We observe that both positive and negative tweets' no. of unique words follow almost the similar pattern of distribution (positively skewed). Though neutral tweets also follow a positively skewed distribution, it has a more wide spread as compared to the spread of other two types.

In [None]:
# Segregating positive, negative, neutral sentiment data
positive_train = train_data[train_data['Sentiment']=='Positive']
neutral_train = train_data[train_data['Sentiment']=='Neutral']
negative_train = train_data[train_data['Sentiment']=='Negative']

In [None]:
# Common Word frequency analysis for positive text
from nltk.probability import FreqDist
import pandas as pd
import cufflinks as cf
cf.go_offline()
cf.set_config_file(offline=False, world_readable=True)

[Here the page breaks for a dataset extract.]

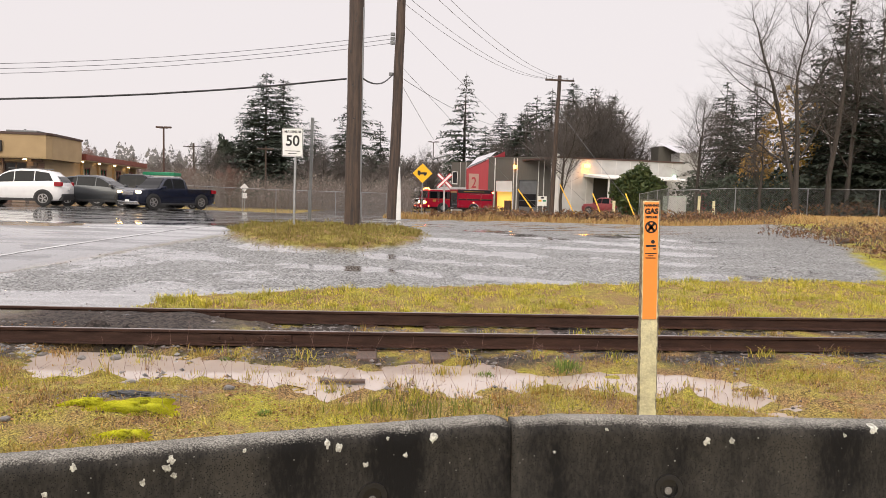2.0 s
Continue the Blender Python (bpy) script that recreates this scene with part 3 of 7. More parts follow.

fdist_pos = FreqDist(positive_train['s_text_stem'])
top_twen_pos = fdist_pos.most_common(20)
#top_ten_pos

df1 = pd.DataFrame(top_twen_pos, columns = ['Text' , 'count'])
df1.groupby('Text').sum()['count'].sort_values(ascending=False).iplot(kind='bar', yTitle='Count', color='green', linecolor='black', title='Top 20 Common Words in positive text',orientation='v')

In [None]:
# Common Word frequency analysis for neutral text

fdist_neu = FreqDist(neutral_train['s_text_stem'])
top_twen_neu = fdist_neu.most_common(20)

df2 = pd.DataFrame(top_twen_neu, columns = ['Text' , 'count'])
df2.groupby('Text').sum()['count'].sort_values(ascending=False).iplot(kind='bar', yTitle='Count', color='orange', linecolor='black', title='Top 20 Common Words in neutral text',orientation='v')

In [None]:
# Common Word frequency analysis for negative text

fdist_neg = FreqDist(negative_train['s_text_stem'])
top_twen_neg = fdist_neg.most_common(20)

df3 = pd.DataFrame(top_twen_neg, columns = ['Text' , 'count'])
df3.groupby('Text').sum()['count'].sort_values(ascending=False).iplot(kind='bar', yTitle='Count', color='red', linecolor='black', title='Top 20 Common Words in negative text',orientation='v')

Exploratory data analysis ends here.